Выбрать главу

— Ты знаешь, — вспоминает он вслух, — у нас в седьмом классе преподавал литературу безграмотнейший человек. Козлом мы его прозвали. И вот он, если не успевал за урок рассказать то, что намечал по плану, обращался к нам:. «Извините, я не уклался». А мы хором успокаивали: «Ничего, Федор Фролыч, укладетесь в другой раз».

Лешка заливается. Ох, уморил!.. Потом спрашивает серьезно:

— Витя, а есть у тебя братья, сестры? Какие у тебя родители? Расскажи.

Зачем ей надо было это спрашивать? Лицо Шеремета мрачнеет. Он, видно, слишком поддался душевной расслабленности, а она ни к чему. Может быть, наивность и непосредственность этой девчонки тоже ложь? Он говорит умышленно грубо:

— Меня жизнь столько раз тыкала мордой о булыжную мостовую, что никакие поэтические слюнки вроде твоего стихотворения уже не проймут. На земле счастья нет. Это я точно знаю… Ну, бывай здорова!

Он поворачивается и уходит.

Прямо бирюк какой-то, вдруг бросает, не доведя до дому…

ШЕРЕМЕТ ИСЧЕЗАЕТ

Опять льет дождь. Понурясь, Шеремет идет мимо городского парка. Вечереет. Тело закоченело от промокшей одежды. На душе скверно. От дождя, грязи или тоскливого ощущения одиночества? Или оттого, что страшный крут, смыкаясь, не выпускает его?

Вчера чуть не подрался с Валетом: тот заставлял пить, а ему не хотелось. Валет кричал:

— Думаешь чистеньким ходить? Так уже обвалялся, никуда от нас не смоешься? Мотали мы таких. Колонию забыл? Кто ты, забыл?

Нет, этого он не забыл. Валет — плюгавая гнида, а пакости в нем — через край. Сидел несколько раз и все не успокаивается.

У Валета бескровное, без выражения, расплывчатое лицо. Ему двадцать один год, но дашь и тридцать пять…

Он зачем-то осмаливает огнем от спички мундштук папиросы прежде чем раскурить ее. Гундося, паясничает:

— Я покинул преступное царство, а мне не создают должных условий зизни…

Валет умышленно коверкает слово «жизнь». Сбросив с колен Зинку, возмущенно выпрямляется:

— Заставляют работать лопатой, а мне это медициной запрещено…

Валет склонен к «загадочности». Так, недавно, объявив себя главой шайки «Голубое кольцо», он приказал своим подданным на указательном пальце вытатуировать кольцо.

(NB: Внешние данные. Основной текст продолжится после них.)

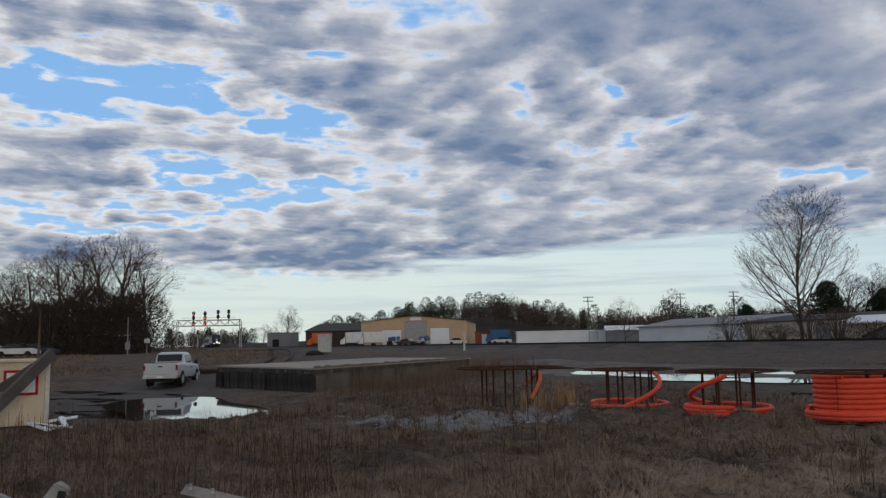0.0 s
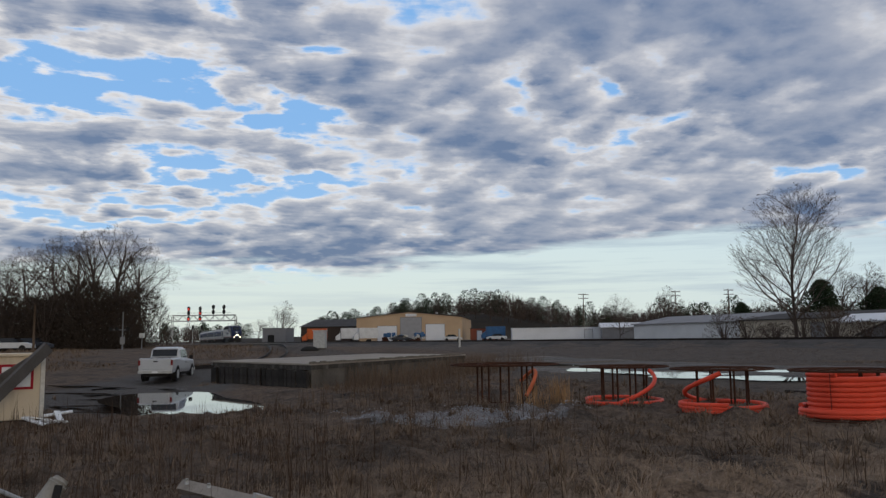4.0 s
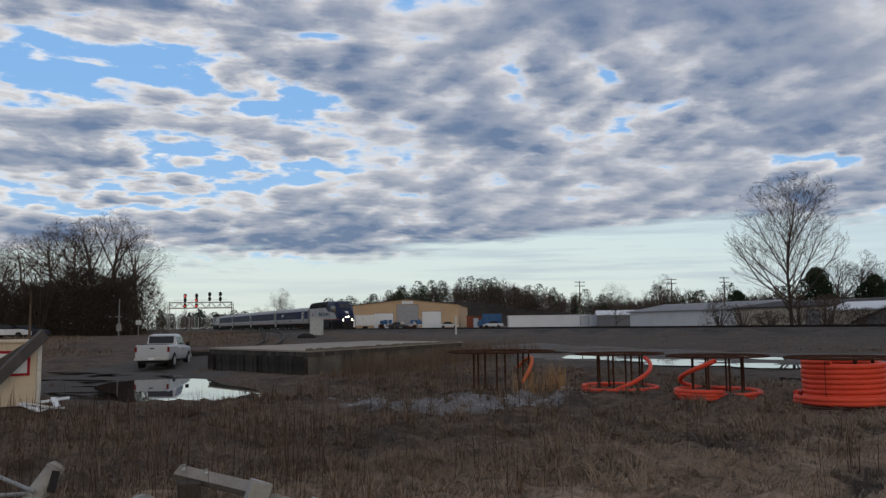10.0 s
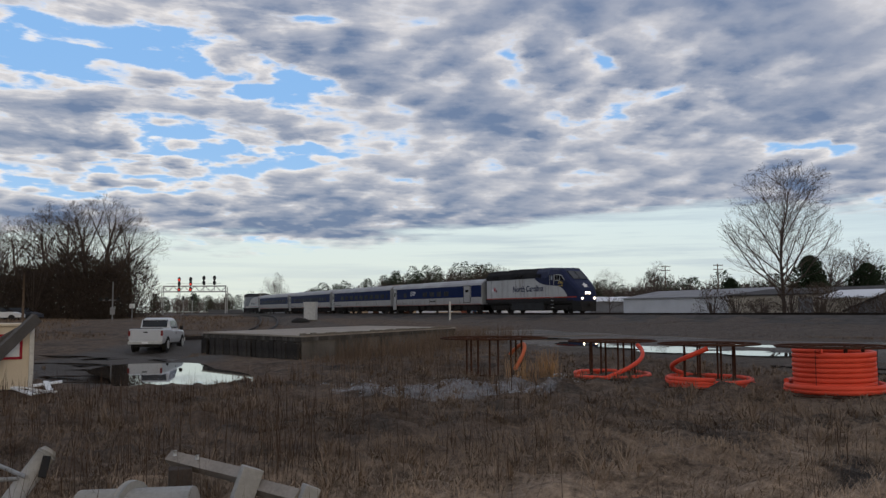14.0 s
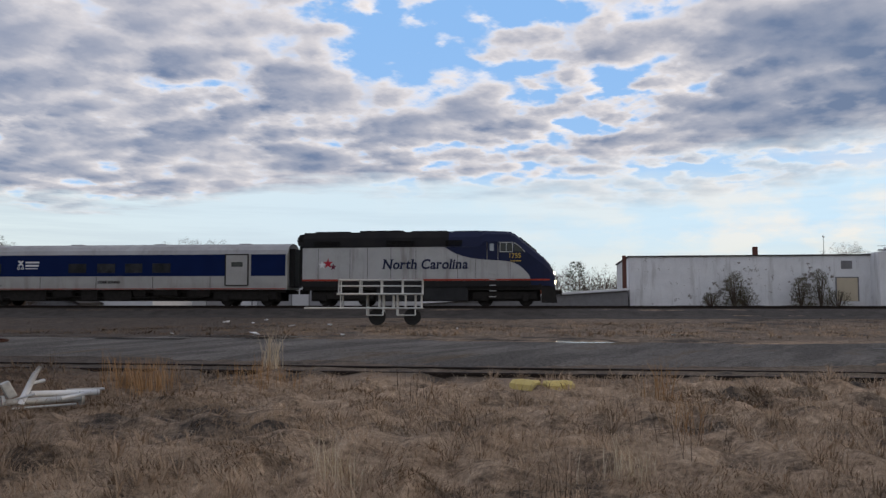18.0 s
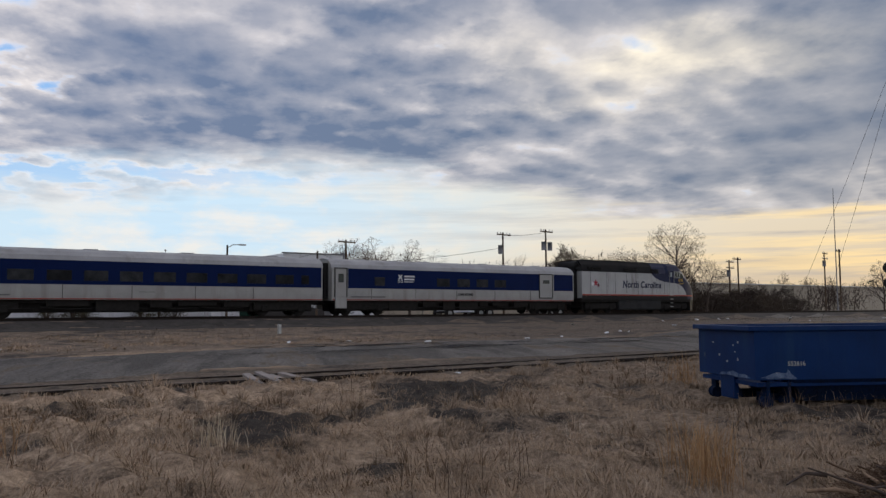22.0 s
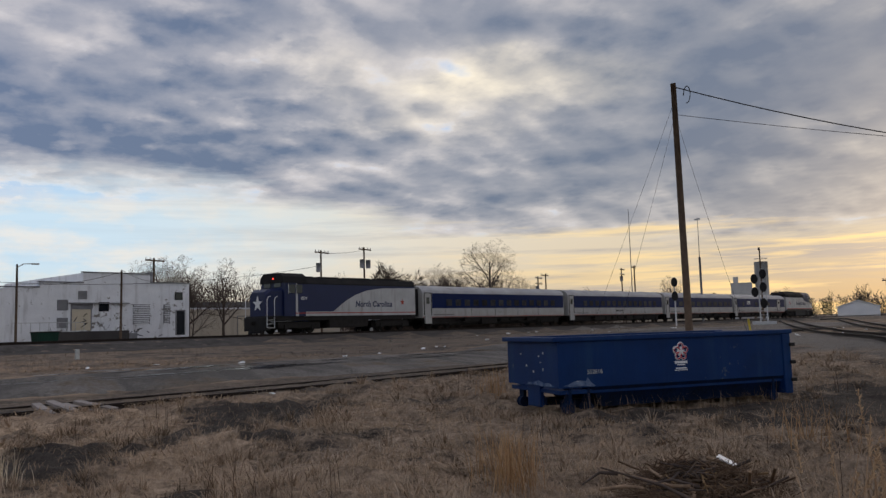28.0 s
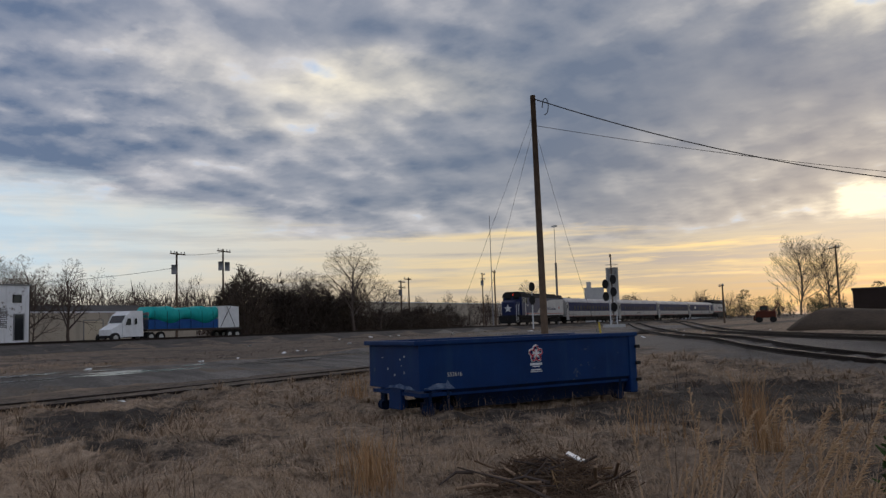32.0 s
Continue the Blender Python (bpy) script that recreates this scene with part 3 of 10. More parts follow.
def ground_material():
    m = bpy.data.materials.new("waste_ground")
    m.use_nodes = True
    nt = m.node_tree
    b = nt.nodes["Principled BSDF"]
    co = nt.nodes.new("ShaderNodeTexCoord").outputs["Object"]
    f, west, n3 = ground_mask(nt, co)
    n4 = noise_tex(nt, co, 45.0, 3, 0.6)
    # the straw's mottling also paints in the dark between matted tufts
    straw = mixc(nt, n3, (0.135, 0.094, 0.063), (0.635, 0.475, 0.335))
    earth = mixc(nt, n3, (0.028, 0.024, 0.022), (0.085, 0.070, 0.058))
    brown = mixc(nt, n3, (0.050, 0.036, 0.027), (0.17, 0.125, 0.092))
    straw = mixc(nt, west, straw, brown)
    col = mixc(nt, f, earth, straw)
    # cinders and soot beside the line
    away = ma(nt, "MULTIPLY", ma(nt, "SUBTRACT", ma(nt, "ADD", TA, ma(nt, "MULTIPLY", N(nt, "ShaderNodeSeparateXYZ", Vector=co).outputs[1], TB)), N(nt, "ShaderNodeSeparateXYZ", Vector=co).outputs[0]), 0.9057)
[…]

Шеремет и здесь не подчинился:

— Я не в твоей шайке и не собираюсь в ней быть.

Валет, надвигаясь тощей грудью, грозил:

— Все пальцы обрежу, в помойку выброшу!

Видно, надо отсюда податься куда-нибудь подальше, иначе пропадешь!

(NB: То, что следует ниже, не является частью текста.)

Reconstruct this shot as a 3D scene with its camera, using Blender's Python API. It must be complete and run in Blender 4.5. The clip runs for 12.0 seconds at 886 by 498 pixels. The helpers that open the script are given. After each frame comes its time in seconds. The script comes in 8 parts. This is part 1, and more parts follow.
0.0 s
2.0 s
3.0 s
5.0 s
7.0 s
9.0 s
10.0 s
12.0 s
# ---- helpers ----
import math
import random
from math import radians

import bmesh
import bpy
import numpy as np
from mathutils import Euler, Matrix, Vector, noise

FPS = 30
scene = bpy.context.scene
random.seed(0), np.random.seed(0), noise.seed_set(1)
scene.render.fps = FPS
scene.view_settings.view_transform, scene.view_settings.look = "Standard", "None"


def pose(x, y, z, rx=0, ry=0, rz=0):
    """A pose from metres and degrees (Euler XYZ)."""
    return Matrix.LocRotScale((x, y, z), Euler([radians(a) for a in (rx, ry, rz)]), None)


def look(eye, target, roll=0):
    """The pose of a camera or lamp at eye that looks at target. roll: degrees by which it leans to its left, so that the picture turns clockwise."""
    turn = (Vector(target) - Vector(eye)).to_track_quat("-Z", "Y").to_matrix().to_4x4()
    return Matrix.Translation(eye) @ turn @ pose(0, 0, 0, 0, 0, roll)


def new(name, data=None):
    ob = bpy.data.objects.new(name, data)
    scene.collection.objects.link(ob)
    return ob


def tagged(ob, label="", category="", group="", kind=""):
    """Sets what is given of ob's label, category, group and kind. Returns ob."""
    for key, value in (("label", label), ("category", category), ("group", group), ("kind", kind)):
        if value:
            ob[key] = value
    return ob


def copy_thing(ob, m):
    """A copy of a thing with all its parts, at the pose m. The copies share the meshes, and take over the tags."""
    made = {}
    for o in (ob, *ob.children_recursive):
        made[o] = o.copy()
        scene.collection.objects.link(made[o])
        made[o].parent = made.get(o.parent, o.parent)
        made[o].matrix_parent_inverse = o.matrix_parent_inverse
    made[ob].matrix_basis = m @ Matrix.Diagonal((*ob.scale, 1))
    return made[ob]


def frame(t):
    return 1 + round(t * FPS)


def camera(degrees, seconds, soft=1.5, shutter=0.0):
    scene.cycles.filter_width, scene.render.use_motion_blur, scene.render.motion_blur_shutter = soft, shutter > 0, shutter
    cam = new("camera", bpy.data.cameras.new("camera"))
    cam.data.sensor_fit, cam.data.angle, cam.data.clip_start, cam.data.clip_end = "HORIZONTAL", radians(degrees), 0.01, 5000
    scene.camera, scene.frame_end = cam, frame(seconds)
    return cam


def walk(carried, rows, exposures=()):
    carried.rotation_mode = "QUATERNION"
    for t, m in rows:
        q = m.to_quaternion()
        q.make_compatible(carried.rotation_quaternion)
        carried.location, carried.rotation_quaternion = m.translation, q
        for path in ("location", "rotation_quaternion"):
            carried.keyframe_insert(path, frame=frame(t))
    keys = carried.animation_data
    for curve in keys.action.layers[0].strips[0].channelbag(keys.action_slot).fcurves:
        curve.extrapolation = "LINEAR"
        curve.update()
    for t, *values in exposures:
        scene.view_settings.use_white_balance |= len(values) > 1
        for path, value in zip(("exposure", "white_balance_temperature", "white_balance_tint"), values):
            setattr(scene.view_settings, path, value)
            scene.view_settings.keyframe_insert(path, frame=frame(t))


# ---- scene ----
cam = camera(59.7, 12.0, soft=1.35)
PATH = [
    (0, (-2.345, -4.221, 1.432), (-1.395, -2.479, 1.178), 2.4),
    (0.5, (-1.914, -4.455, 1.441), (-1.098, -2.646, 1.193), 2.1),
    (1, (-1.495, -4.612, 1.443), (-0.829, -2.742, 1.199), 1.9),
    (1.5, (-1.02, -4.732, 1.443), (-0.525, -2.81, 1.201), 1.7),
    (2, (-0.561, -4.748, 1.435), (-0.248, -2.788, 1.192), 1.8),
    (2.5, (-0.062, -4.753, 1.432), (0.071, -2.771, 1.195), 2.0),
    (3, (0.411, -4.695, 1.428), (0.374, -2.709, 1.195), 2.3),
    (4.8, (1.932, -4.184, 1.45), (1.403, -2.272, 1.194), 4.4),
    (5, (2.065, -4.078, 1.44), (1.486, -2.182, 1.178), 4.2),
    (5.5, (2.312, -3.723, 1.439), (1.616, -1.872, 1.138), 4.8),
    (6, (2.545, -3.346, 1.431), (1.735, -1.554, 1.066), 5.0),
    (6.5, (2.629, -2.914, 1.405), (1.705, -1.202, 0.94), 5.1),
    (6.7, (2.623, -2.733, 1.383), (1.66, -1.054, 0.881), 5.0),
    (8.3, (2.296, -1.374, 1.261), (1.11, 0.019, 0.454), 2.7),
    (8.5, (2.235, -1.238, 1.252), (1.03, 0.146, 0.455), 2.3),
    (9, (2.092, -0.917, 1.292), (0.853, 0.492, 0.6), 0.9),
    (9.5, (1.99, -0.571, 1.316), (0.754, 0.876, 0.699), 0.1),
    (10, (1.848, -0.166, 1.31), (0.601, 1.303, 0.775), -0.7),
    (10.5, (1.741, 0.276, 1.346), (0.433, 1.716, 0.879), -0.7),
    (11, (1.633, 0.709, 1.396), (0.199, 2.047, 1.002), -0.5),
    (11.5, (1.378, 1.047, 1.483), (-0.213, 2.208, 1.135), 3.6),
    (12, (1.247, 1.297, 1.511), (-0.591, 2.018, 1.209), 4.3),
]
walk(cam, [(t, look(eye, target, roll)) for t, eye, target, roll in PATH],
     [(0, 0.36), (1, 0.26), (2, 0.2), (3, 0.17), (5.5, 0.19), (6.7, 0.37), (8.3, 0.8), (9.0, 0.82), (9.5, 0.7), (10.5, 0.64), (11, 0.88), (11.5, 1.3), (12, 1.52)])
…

На секунду возникло лицо Лешки. Смотрит с осуждением и надеждой. Такая славная, непримиримая к неправде… Нет, плохой он для нее. А обманывать не станет. Кого-кого, а ее не станет… Лучше уехать… Может быть, так приблизится к ней…

С Лешкой стряслась беда: залезла в главном корпусе на громадный омылитель, очищать его; на аппарате лежал патрубок с фланцем, ей показалось, что он наглухо закреплен. Взялась за него рукой, чтобы держаться, потеряла равновесие и полетела вниз. Сильно ударившись головой и правой нотой сначала о стремянку, потом о выступ омылителя, она, может быть, именно благодаря этому и спаслась: удар как бы расчленился на три, с каждым новым уменьшая резкость.

Григорий Захарович, обернувшись на шум, увидел ее уже на цементном полу. Подбежав, стал ощупывать голову, руки, ноги.

— Ну что ты, Красная Шапочка, разве можно такие виражи делать? Что ты?

Когда он притронулся к правому колену, Лешка невольно застонала, но, собрав силы, приподняла голову:

— Пустяки.

Альзин осторожно взял ее на руки, понес к медицинскому пункту, успокаивая, как маленькую:

— Ничего, ничего, деточка, сейчас йодом тебя смажем, пойдешь вечером на танцы. Больно?

— Очень, — призналась Лешка жалобно, с трудом приоткрывая побелевшие губы.

Нет, йод не помог. Нога стала вдвое толще, приобрела зловещий сине-зеленый цвет. В больнице, куда отвезли Лешку, она пролежала двенадцать дней. Перелома не было, но рваная глубокая рана не сразу затянулась. Правда, на седьмой день Лешка уже смеялась и заявила Потапу, пришедшему с Верой и Надей, что присмотрела в магазине, еще до своего полета, мотоцикл.